As we zoom into another year of the digital revolution, people have more and more sources of easily-accessible information.
This is a fantastic thing.
But it gives rise to the biggest business communications challenge of our age.
How do we grab and keep our audience when we're competing for attention with an ever-exploding number of information sources?
And how do we get our message across when - as a consequence of the upsurge in available information - our targets have less and less time to listen to us?
This challenge is reflected in the media world by the ever-diminishing length which television gives people to make their point in news reports.
In America, where they make a point of studying such things, the typical length of a "sound bite" on television - the time the news bulletin gives to a person being interviewed - has fallen from forty-three seconds in the 1960s to nine seconds now.
This has unkindly been interpreted as part of a "dumbing down" process by the media.
But you can also interpret it as meaning audiences are becoming more discriminating, and so are inherently gravitating to information packaged in more easily digestible chunks.
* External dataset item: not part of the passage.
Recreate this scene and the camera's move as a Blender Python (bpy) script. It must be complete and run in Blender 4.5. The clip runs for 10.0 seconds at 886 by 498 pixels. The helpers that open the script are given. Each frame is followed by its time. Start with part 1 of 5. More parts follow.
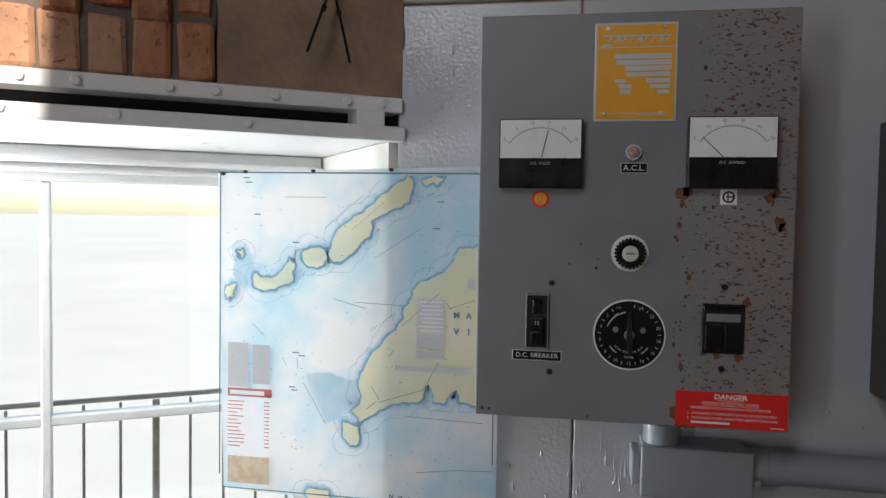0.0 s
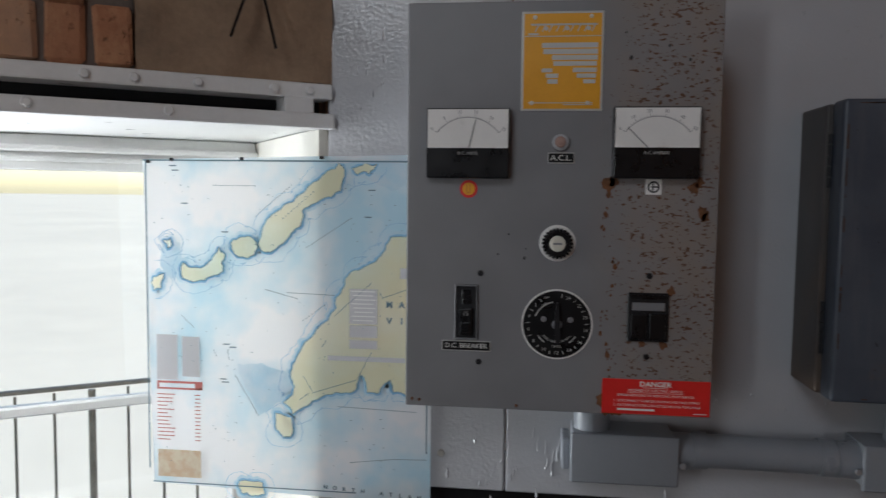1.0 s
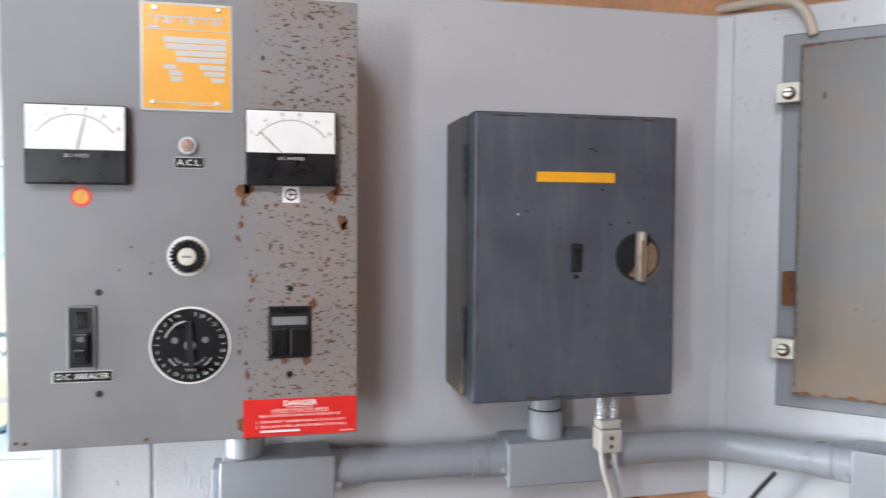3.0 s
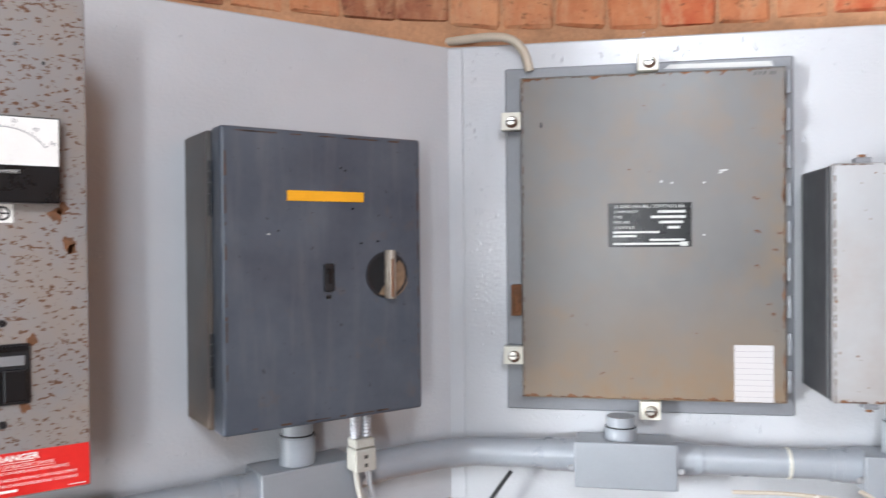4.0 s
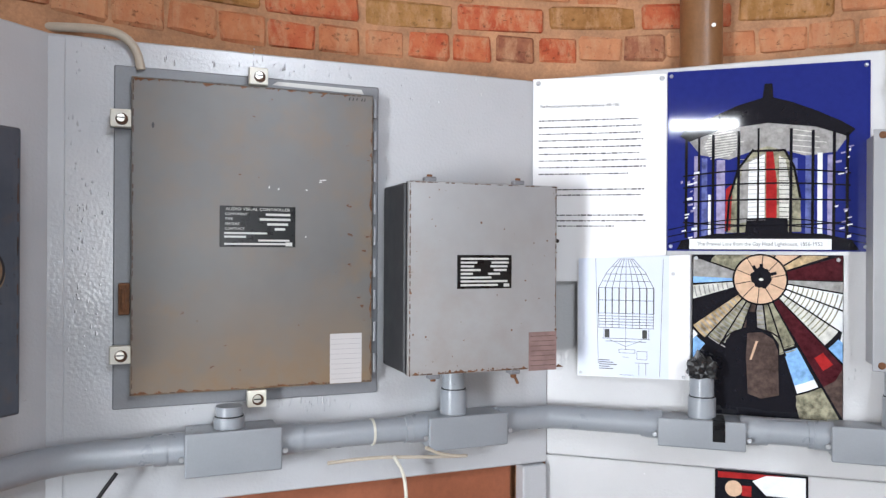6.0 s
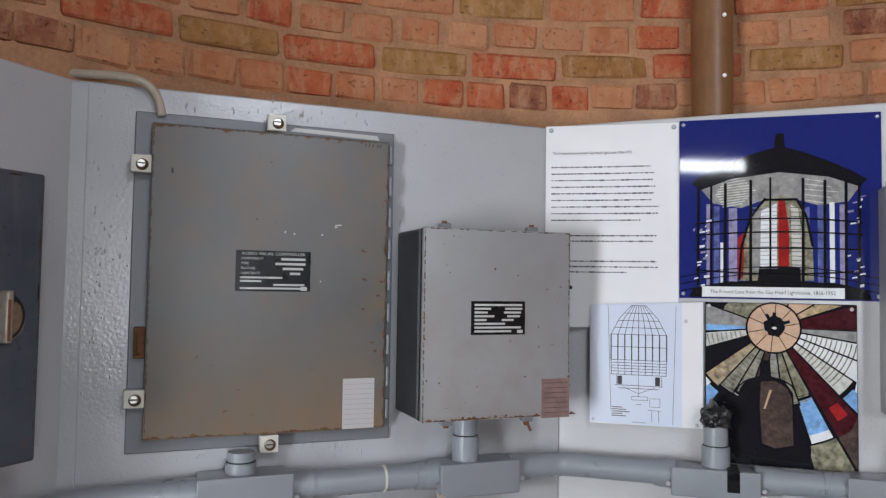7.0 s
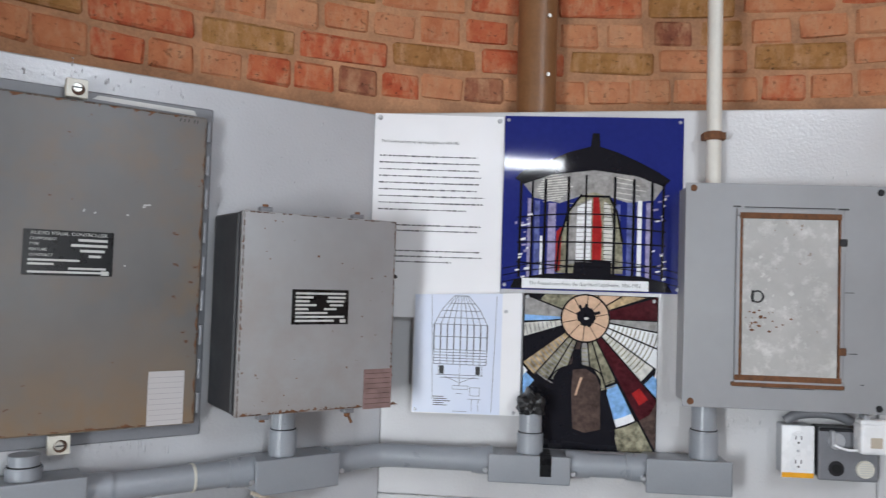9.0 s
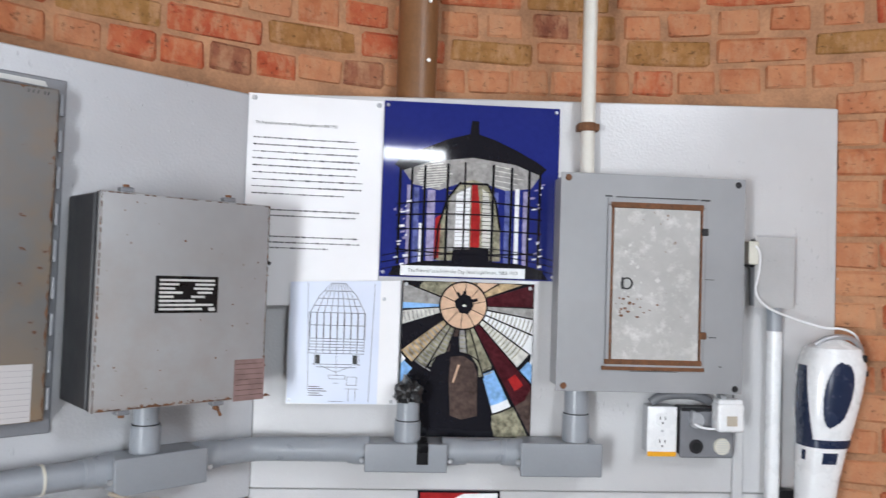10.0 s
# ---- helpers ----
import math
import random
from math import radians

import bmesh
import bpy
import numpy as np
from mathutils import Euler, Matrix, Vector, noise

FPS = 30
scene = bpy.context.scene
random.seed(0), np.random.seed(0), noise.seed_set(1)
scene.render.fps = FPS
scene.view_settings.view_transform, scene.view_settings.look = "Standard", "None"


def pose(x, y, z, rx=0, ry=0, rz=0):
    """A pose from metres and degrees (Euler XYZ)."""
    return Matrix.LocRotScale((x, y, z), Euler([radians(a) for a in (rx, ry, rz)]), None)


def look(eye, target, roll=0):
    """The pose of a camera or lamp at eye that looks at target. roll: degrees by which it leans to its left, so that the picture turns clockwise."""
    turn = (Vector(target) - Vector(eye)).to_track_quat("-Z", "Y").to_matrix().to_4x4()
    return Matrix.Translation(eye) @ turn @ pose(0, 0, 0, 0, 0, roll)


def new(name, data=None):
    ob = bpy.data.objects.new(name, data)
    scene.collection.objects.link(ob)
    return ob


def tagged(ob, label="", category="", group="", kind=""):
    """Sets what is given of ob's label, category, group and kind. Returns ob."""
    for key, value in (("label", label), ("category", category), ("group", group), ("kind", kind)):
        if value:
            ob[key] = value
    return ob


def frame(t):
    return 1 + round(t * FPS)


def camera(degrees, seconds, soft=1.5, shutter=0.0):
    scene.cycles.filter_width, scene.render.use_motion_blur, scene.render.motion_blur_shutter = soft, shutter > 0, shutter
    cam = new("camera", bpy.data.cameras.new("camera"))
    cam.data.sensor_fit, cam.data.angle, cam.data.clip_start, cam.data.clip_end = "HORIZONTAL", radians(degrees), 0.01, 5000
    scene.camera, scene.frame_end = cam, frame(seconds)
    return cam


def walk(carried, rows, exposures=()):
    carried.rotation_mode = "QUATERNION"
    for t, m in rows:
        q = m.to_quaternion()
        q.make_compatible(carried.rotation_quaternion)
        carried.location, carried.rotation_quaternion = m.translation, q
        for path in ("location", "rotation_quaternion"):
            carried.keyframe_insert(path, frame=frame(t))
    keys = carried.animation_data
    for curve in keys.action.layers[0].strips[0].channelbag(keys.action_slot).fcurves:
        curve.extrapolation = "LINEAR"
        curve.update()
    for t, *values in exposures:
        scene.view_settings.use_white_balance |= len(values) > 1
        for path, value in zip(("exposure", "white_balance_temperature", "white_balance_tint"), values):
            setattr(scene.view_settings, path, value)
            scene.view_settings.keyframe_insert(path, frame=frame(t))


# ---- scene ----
cam = camera(61.0, 10.0, soft=1.35, shutter=0.4)
PATH = [
    (0.0, 0.002, 0.001, 1.550, 10.31, -2.47, -0.93),
    (0.5, 0.005, 0.011, 1.562, 9.37, -3.95, -0.99),
    (1.0, 0.041, 0.019, 1.570, 6.90, -4.12, -0.70),
    (1.5, 0.105, 0.023, 1.568, 3.26, -2.87, -0.76),
    (2.0, 0.132, 0.032, 1.568, -0.91, -2.60, -0.66),
    (2.5, 0.173, 0.043, 1.561, -5.04, -2.33, -0.30),
    (2.7, 0.200, 0.063, 1.558, -7.43, -2.43, -0.32),
    (3.8, 0.159, 0.103, 1.548, -29.97, -1.06, 0.29),
    (4.0, 0.146, 0.120, 1.547, -34.18, -0.59, 0.52),
    (4.5, 0.088, 0.123, 1.548, -44.13, 1.19, 0.64),
    (5.0, 0.062, 0.105, 1.540, -55.00, 2.52, 0.76),
    (5.5, 0.034, 0.089, 1.548, -63.75, 3.47, 0.08),
    (6.0, 0.021, 0.098, 1.529, -65.72, 0.07, -0.31),
    (6.2, 0.011, 0.105, 1.533, -65.02, 3.02, -0.41),
    (7.3, 0.004, 0.130, 1.555, -65.95, 2.52, -1.08),
    (7.5, 0.009, 0.140, 1.547, -66.68, 2.64, -1.03),
    (8.0, 0.015, 0.130, 1.554, -68.80, 2.04, -1.19),
    (8.5, 0.031, 0.127, 1.554, -73.98, 2.02, -1.44),
    (9.0, 0.044, 0.120, 1.549, -78.51, 2.26, -1.80),
    (9.5, 0.060, 0.116, 1.539, -82.67, 2.59, -1.57),
    (10.0, 0.073, 0.113, 1.538, -87.42, 1.95, -1.87),
]
EXPOSURES = [(t, e, 6500, 13) for t, e in ((0.0, 0.95), (0.5, 0.72), (1.0, 0.80), (1.5, 1.6), (2.0, 2.2), (2.5, 2.68), (2.7, 2.8), (3.8, 3.1), (5.0, 3.15), (5.5, 3.1), (6.0, 2.6), (6.2, 2.6), (7.3, 1.5), (8.0, 1.1), (8.5, 1.2), (9.0, 2.0), (9.5, 2.12), (10.0, 2.3))]
walk(cam, [(t, pose(x, y, z, 90 + pitch, roll, yaw)) for t, x, y, z, yaw, pitch, roll in PATH], EXPOSURES)

# ---------------------------------------------------------------- plan
# A round brick tower room; three flat grey boards stand as chords against its wall, a deep window beside them.
CX, CY, RAD = 0.304, -0.229, 1.736        # room's axis and brick face
TOP, LOW = 1.932, 1.035                   # upper and lower edge of the boards
CEIL = 4.0
FA = pose(0, 1.35, 0)                                  # board A: x along it, y into the wall
FB = pose(1.160, 1.197, 0, 0, 0, -44.07)
FC = pose(1.812, 0.227, 0, 0, 0, -82.85)
FD = pose(-0.33, 1.345, 0, 0, 0, 34)                   # window wall
SUN_WAY = Vector((-0.89, 3.03, -1.12))

# ---------------------------------------------------------------- light
world = bpy.data.worlds.new("sky")
scene.world = world
world.use_nodes = True
wt = world.node_tree
sky = wt.nodes.new("ShaderNodeTexSky")
sky.sky_type, sky.sun_disc = "NISHITA", False
sky.sun_elevation, sky.sun_rotation = radians(20), radians(163)
wt.nodes["Background"].inputs["Strength"].default_value = 0.15
wt.links.new(sky.outputs[0], wt.nodes["Background"].inputs[0])

sun = new("sun", bpy.data.lights.new("sun", "SUN"))
sun.data.energy, sun.data.angle, sun.data.color = 4.0, radians(0.5), (1.0, 0.93, 0.82)
sun.matrix_world = look((0, 0, 6), Vector((0, 0, 6)) + SUN_WAY)


def window_light(eye, target, w, h, watts, color=(0.88, 0.95, 1.0)):
    ob = new("window_daylight", bpy.data.lights.new("window_daylight", "AREA"))
    ob.data.shape, ob.data.size, ob.data.size_y = "RECTANGLE", w, h
    ob.data.energy, ob.data.color = watts, color
    ob.matrix_world = look(eye, target)
    return ob


def on_ring(deg, r, z):
    return Vector((CX + r * math.cos(radians(deg)), CY + r * math.sin(radians(deg)), z))


window_light(on_ring(215, 1.78, 1.50), on_ring(215, 0, 1.5), 0.24, 0.70, 4.2)
window_light(on_ring(233, 1.78, 3.05), on_ring(233, 0, 1.7), 0.60, 0.9, 7.2)
window_light(FD @ Vector((-0.92, 0.44, 1.2)), FD @ Vector((-0.45, -1.2, 1.25)), 0.40, 0.9, 15.0)
window_light(on_ring(181, 1.77, 2.34), on_ring(181, 0, 2.0), 0.43, 0.075, 0.9)

# ---------------------------------------------------------------- materials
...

Whether we are trying to get across a message on TV or face-to-face or through the internet, we're faced with the challenge of making our point in a shorter, punchier more memorable way than was previously necessary.
And in the business world, getting across your message is something you must do - amidst this tougher competition in the information market place.
As the American businessman, Lee Iacocca, observed "You can have brilliant ideas, but if you can't get them across, your ideas won't get you anywhere."
Of course it often takes more time and thought to ensure that our message is constructed in a more succinct and impactful way.
It's a truth Mark Twain noticed when he confessed: "I did not have time to write a short letter, so I wrote you a long one."
These days, time constraints and digital competition mean most long versions just don't stand a chance.